Verdrängt und vergessen
Ureinwohner trauern am 400. Jahrestag des ersten Thanksgiving-Festes in den USA
Einen Truthahn hatten sie nicht dabei, als eine knappe Hundertschaft vom Stamm der Wampanoag im November 1621 zusammen mit den englischen Siedlern eine Art Erntedank feierten. Stattdessen brachten sie fünf Rehe, Geflügel, Fische und möglicherweise Preiselbeeren als Gastgeschenke – so die Überlieferung.
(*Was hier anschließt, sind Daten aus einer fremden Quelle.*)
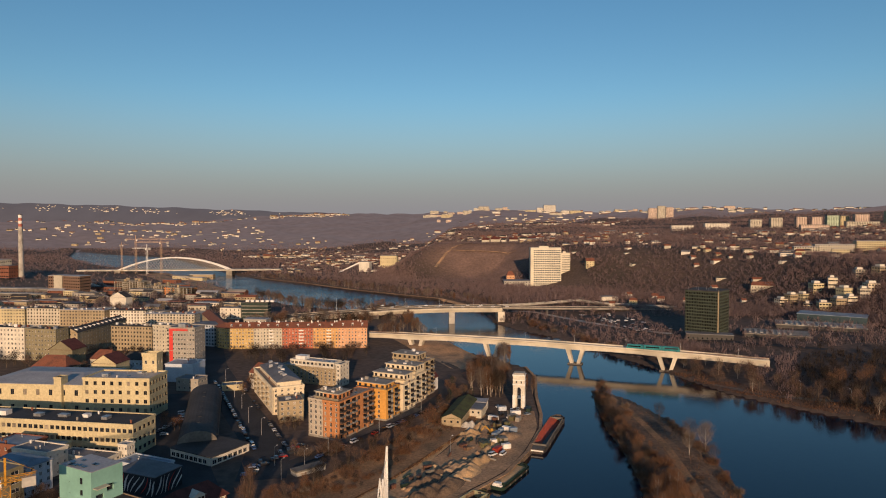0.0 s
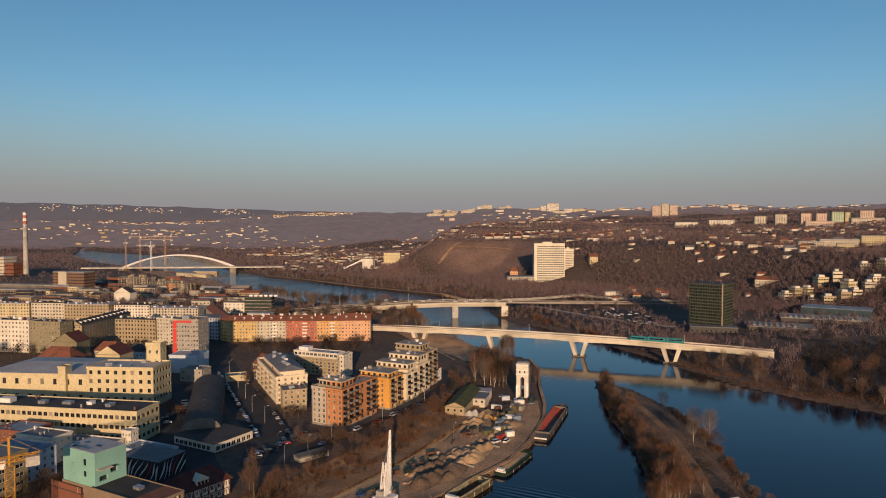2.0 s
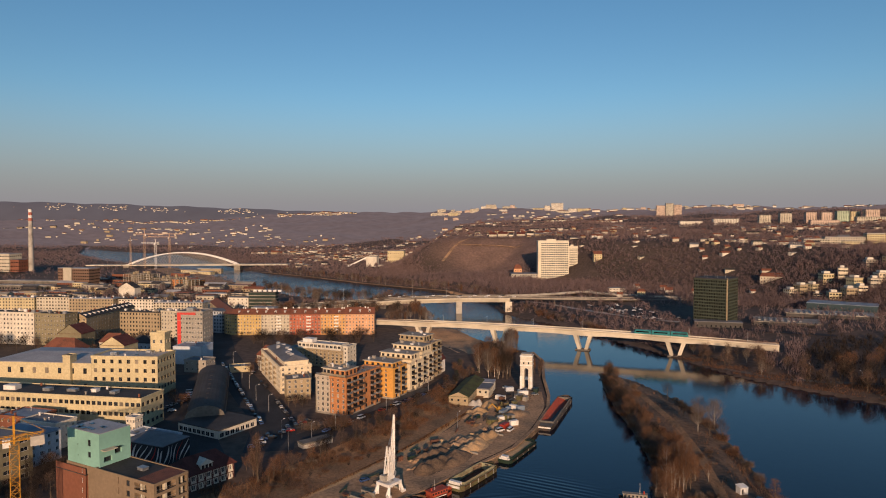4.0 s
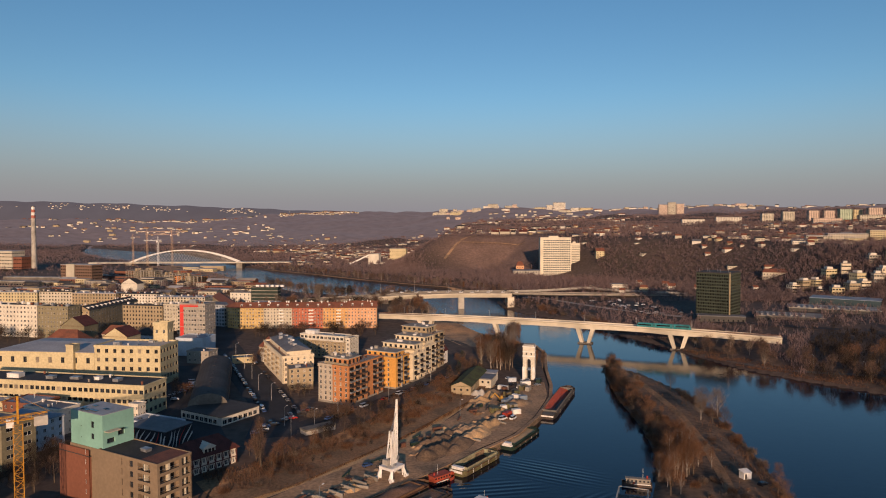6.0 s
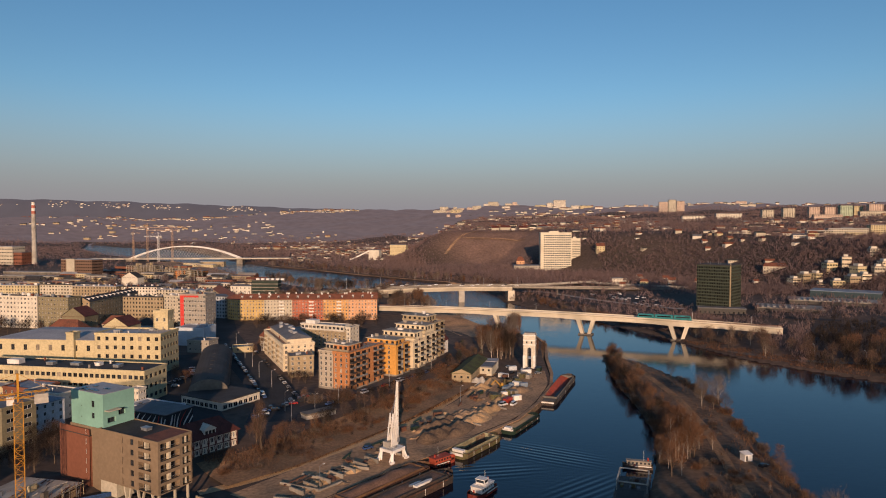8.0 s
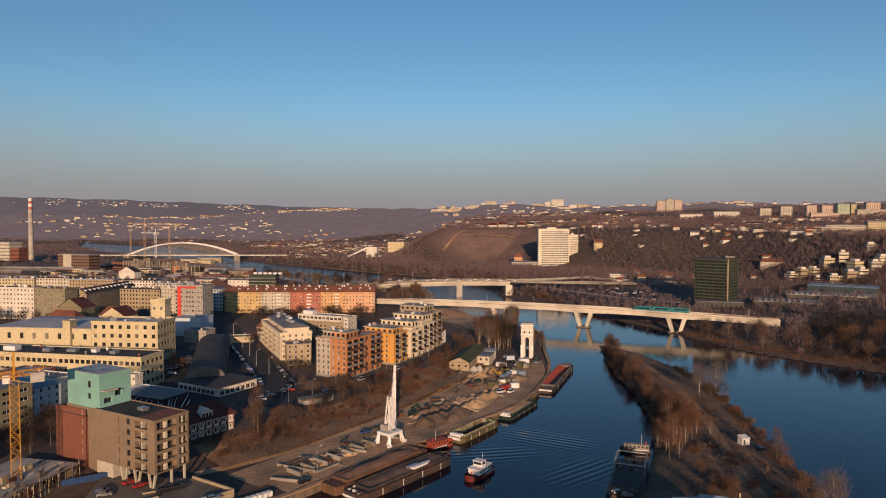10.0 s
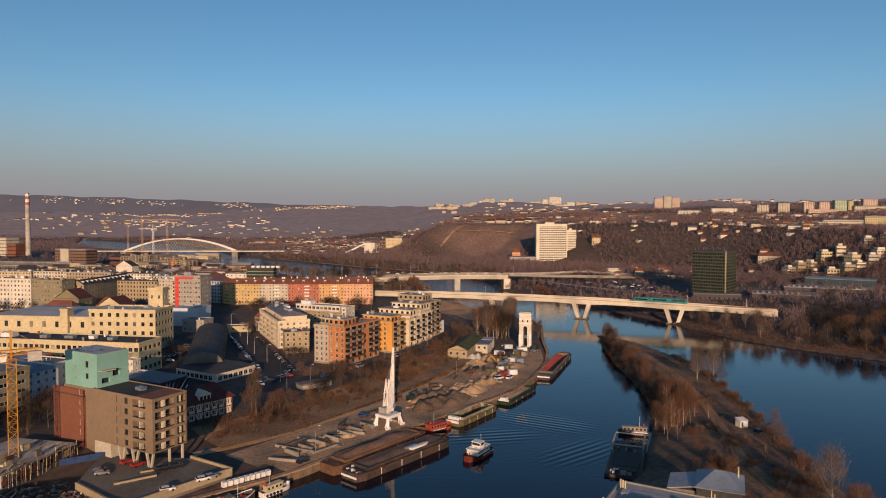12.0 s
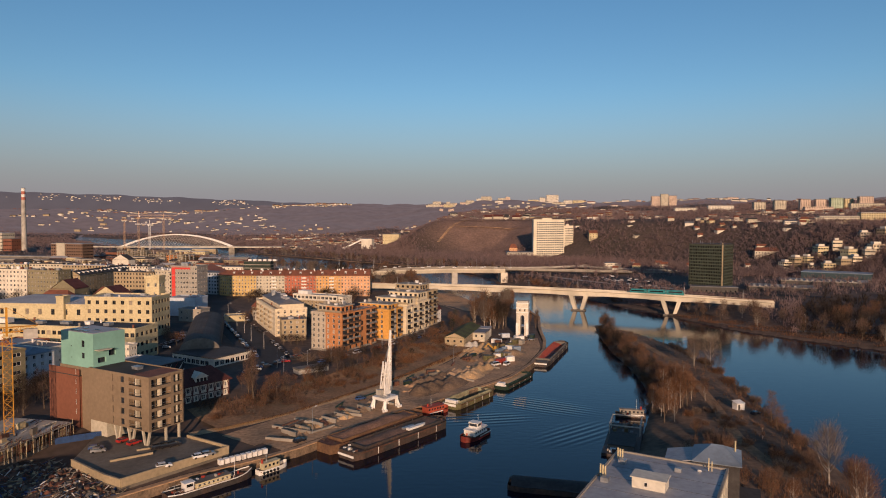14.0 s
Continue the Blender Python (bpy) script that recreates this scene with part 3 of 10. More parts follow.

Der Rest der Geschichte geriet in Vergessenheit.
Marginalisierte Vergangenheit
Für die Nachkommen der Ureinwohner ist der 400. Jahrestag von Thanksgiving deshalb alles andere als ein Freudentag. „Wir erkennen den amerikanischen Feiertag nicht an“, erklärt Paula Peters, eine Mashpee Wampanoag, die sich in ihren Büchern mit dem Schicksal der Ureinwohner befasst. „Unsere Vergangenheit ist marginalisiert worden“, klagt sie.
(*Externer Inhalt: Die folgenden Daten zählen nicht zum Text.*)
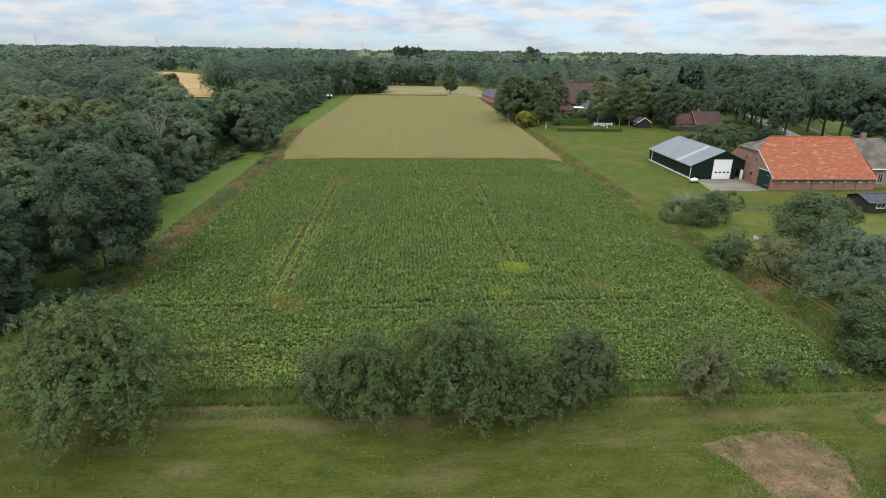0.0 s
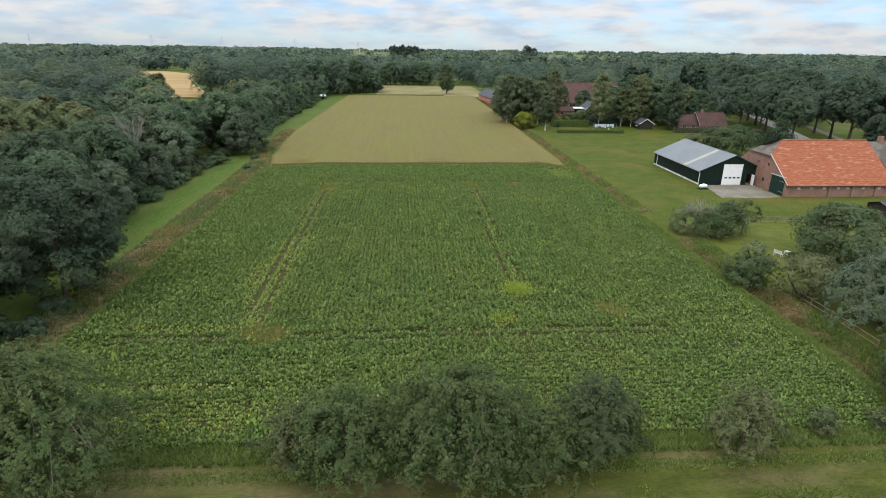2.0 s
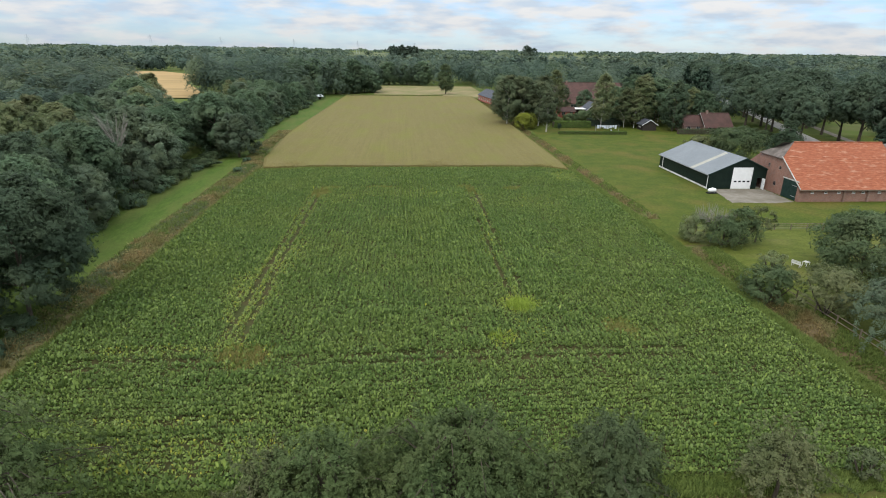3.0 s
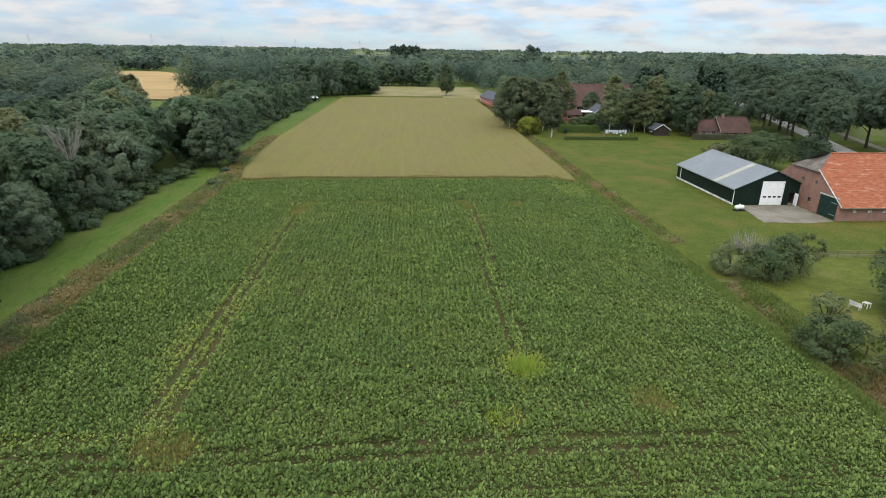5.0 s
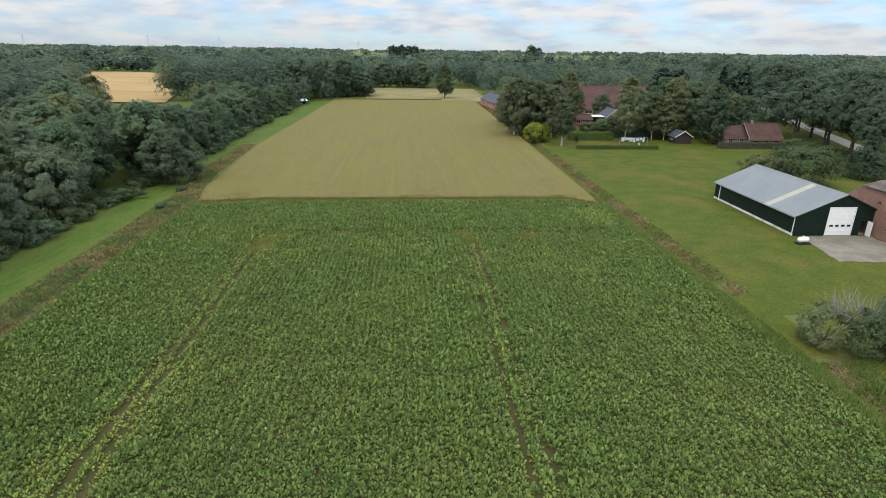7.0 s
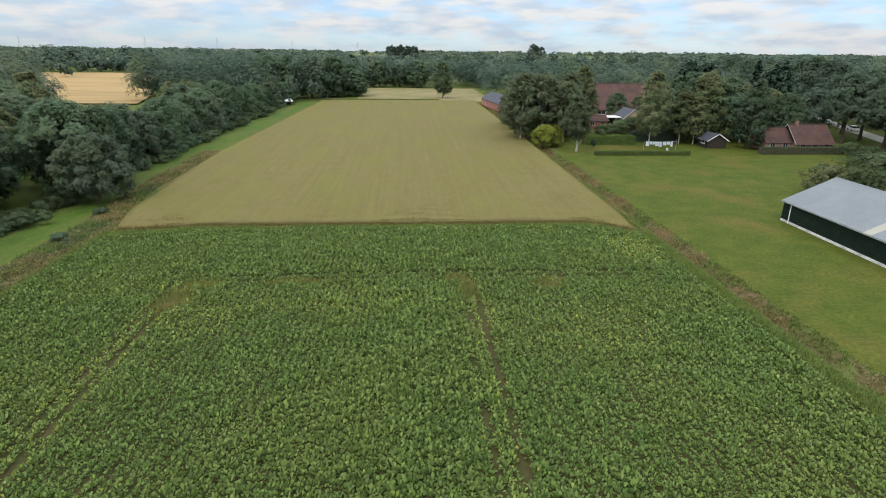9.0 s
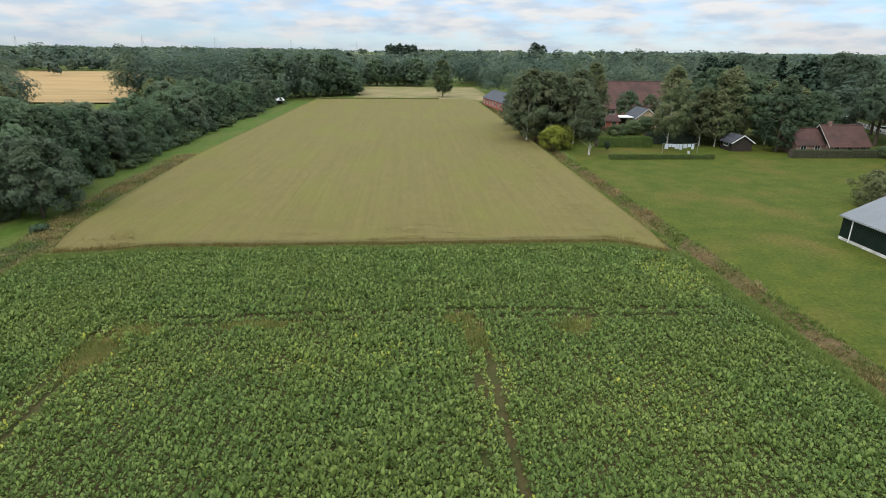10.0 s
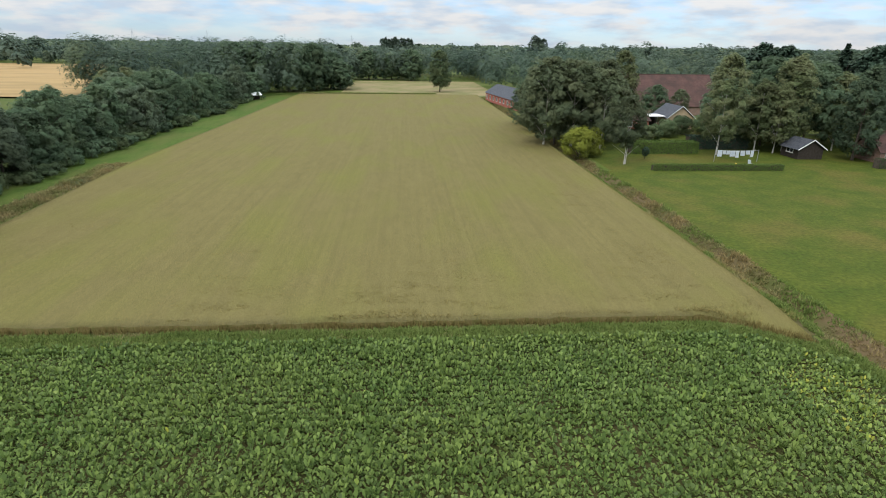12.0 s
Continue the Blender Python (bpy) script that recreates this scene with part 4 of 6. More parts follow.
def weeping(name, label, h, r, seed, leaf, branches=90, per=46, size=0.13, girth=0.16, squash=0.8, category="tree", group="", bark="bark"):
    """A fruit tree whose branches arch up, out and down, with leaf rosettes along them."""
    rng = np.random.default_rng(seed)
    ob = thing(name, label, category, group=group)
    bm = bmesh.new()
    trunk_h = 0.42 * h
    tube(bm, [(0, 0, 0), (0.06, 0.03, trunk_h * 0.5), (0.0, 0.1, trunk_h), (0.1, 0.0, h * 0.7)], [girth * 1.3, girth, girth * 0.8, girth * 0.3], 8)
    at, face = [], []
    for b in range(branches):
        a = rng.uniform(0, 2 * math.pi)
        top = rng.uniform(0.3, 1.0)
        reach = r * rng.uniform(0.35, 1.08) * (1.15 - 0.62 * top ** 3) * (1 + 0.13 * math.sin(3 * a + seed) + 0.09 * math.sin(5 * a + 2 * seed))
        z0 = trunk_h * rng.uniform(0.7, 1.1)
        zt = h * top
        drop = (zt - 0.35 * rng.random() * h) * rng.uniform(0.25, 0.85) * (0.35 + 0.75 * reach / r)
        s = np.linspace(0, 1, 12)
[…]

Dabei verdanken die Siedler, die 1620 auf dem Schiff „Mayflower“in der Plymouth Bay von Massachusetts ankamen, ihr Überleben den Wampanoag. Historiker vermuten, Häuptling Ousamequin habe die Neuankömmlinge als Verbündete gegen ihren mächtigeren Nachbarstamm der Narragansett gesucht. „Er befand sich in einer Notlage und ging strategisch vor“, so Steven Peters, der Sohn von Paula Peters. Die Ureinwohner brachten den Neuankömmlingen aus Europa bei, wie sie sich in der fremden Welt ernähren konnten. Gemüse anbauen und Fischgräten als Dünger einsetzen gehörten dazu. Ihre erste Ernte feierten die Pilgerväter mit einem dreitägigen Fest, das aus Sicht der Wampanoag den Beginn von Kolonisierung, Krankheiten und Knechtschaft markiert.
Das romantisierende Bild von den Ursprüngen des Thanksgiving-Festes lässt diesen Aspekt aus. Tatsächlich habe sich danach „unser Leben dramatisch verändert“, meint Darius Coombs, zuständig für kulturelle Belange der Wampanoag, die einmal 100 000 Menschen zählten und zwischen dem Südosten von Massachusetts und Rhode Island lebten. Das „Volk des ersten Lichts“, so die Bedeutung von Wampanoag, kannte schon vor der Ankunft der Siedler den Erntedank. Sie lebten im 17. Jahrhundert in Dutzenden Dörfern und kommunizierten untereinander durch „Botenläufer“. In den strengen Wintermonaten zogen sie ins Landesinnere und kamen erst im Frühling wieder zurück an die Küste.
Schon 1524 trieben sie Handel mit europäischen Entdeckern. Damit begann das große Sterben unter den Wampanoag. Bis dahin unbekannte Krankheiten hatten bis zur Ankunft der „Mayflower“schon zwei Drittel des Stammes dahingerafft.
In die bescheidene Ausstellung der Wampanoag – nur wenig entfernt vom gut besuchten offiziellen Museum in Plymouth Rock – verlieren sich nur wenige Touristen. Dort können Besucher lernen, wie sich die Wertschätzung der Indigenen verändert hat. 1789 drohte in Massachusetts jedem die Todesstrafe, der einem Wampanoag Lesen und Schreiben beibrachte. „Wir hatten eine Gebetoder-Stirb-Politik“, so Anita Peters, die den traditionellen Namen „Mother Bear“trägt. „Wer nicht zum Christentum übertrat, musste fliehen oder wurde getötet.“
Warten auf Gerechtigkeit
Für die Nation der Wampanoag ist Thanksgiving seit 1970 ein nationaler Trauertag. Sie mussten bis 2015 warten, bevor ihnen Präsident Barack Obama 300 Hektar ihres früheren Landes zur treuhändischen Verwaltung übergab – gerade einmal ein halbes Prozent ihres historischen Grund und Bodens. Nachfolger Donald Trump versuchte, das wieder rückgängig zu machen. Bis jetzt warten die Wampanoag auf Rechtssicherheit für die symbolische Geste durch eine endgültige Entscheidung der Innenministerin Deb Haaland. Sie ist die erste Indigene an der Spitze des Ministeriums. 400 Jahre nach dem ersten ThanksgivingFest wäre dies aus Sicht der Ureinwohner mindestens ein kleines Stück Gerechtigkeit.